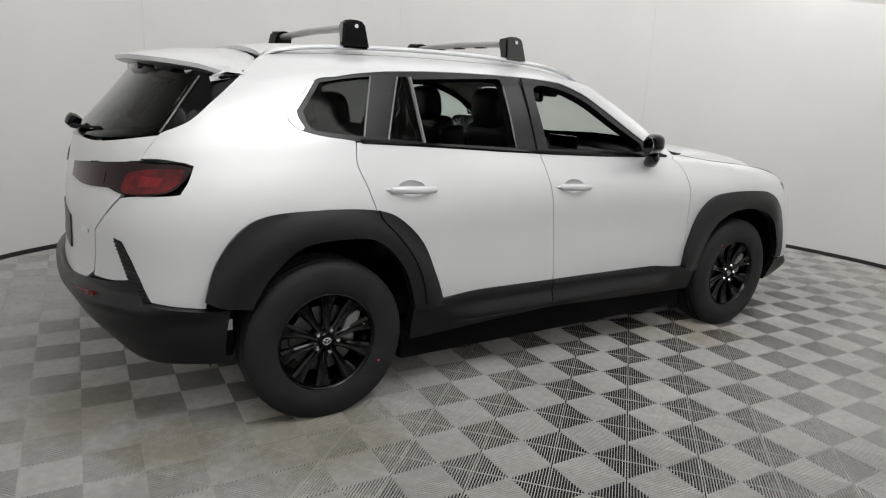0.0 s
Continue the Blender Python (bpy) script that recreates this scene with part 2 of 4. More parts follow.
def outline(proj, segs, n=5):
    """A closed outline: each run of points is a smooth curve, and corners lie where runs meet."""
    pts = []
    for run in segs:
        p = [proj.flat(q) for q in run]
        pts += [tuple(q) for q in (crom(p, n) if len(p) > 2 else np.array(p))[:-1]]
    return pts


def whole(segs):
    """Mirrors open runs, given from the middle round the right side back to the middle, into a full outline."""
    left = [[(p[0], -p[1], p[2]) for p in reversed(run)] for run in reversed(segs)]
    return list(segs) + left


def refine(pts, step):
    out = []
    for i, a in enumerate(pts):
        b = pts[(i + 1) % len(pts)]
        k = max(1, int(math.ceil(math.dist(a, b) / step)))
        out += [(a[0] + (b[0] - a[0]) * j / k, a[1] + (b[1] - a[1]) * j / k) for j in range(k)]
    return out


def inside(px, py, poly):
    q = np.array(poly)
    x0, y0 = q[:, 0], q[:, 1]
    x1, y1 = np.roll(x0, -1), np.roll(y0, -1)
    X, Y = np.asarray(px)[:, None], np.asarray(py)[:, None]
    cross = (y0 > Y) != (y1 > Y)
    at = x0 + (Y - y0) * (x1 - x0) / np.where(y1 == y0, 1e-12, y1 - y0)
    return (np.sum(cross & (X < at), 1) % 2) == 1


def gap_to(px, py, poly):
    q = np.array(poly)
    a, b = q, np.roll(q, -1, 0)
    P = np.stack((px, py), 1)[:, None]
    ab = b - a
    t = np.clip(((P - a) * ab).sum(2) / np.maximum((ab ** 2).sum(1), 1e-12), 0, 1)
    return np.sqrt((((a + t[..., None] * ab) - P) ** 2).sum(2)).min(1)


def between(proj, p):
    """Where a ray slips through a crack of the form: the middle of the hits on either side."""
    for k in (0.002, 0.005, 0.010):
        for a, b in ((0, k), (k, 0)):
            hits = [FORM.ray_cast(*proj.ray(p[0] + s * a, p[1] + s * b)) for s in (1, -1)]
            if all(h[0] is not None and h[3] < proj.reach for h in hits):
                n0, n1 = hits[0][1], hits[1][1]
                return (hits[0][0] + hits[1][0]) / 2, (n0 + n1 * (1 if n0.dot(n1) > 0 else -1)).normalized()
    return None, None


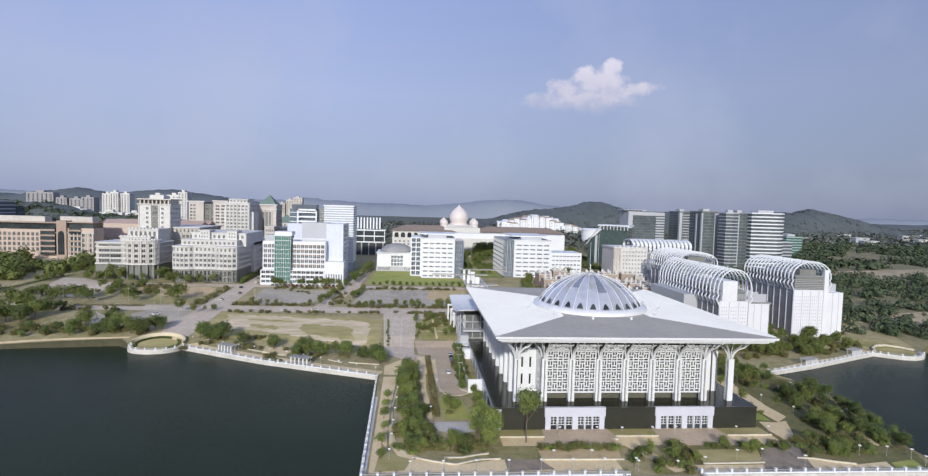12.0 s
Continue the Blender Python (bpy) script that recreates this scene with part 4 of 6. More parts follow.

------

*EXERCISE DETAILS*
Each line that contains the string "More" counts once; report how many such lines the entries have, giving only the number.

*OUTPUT*
2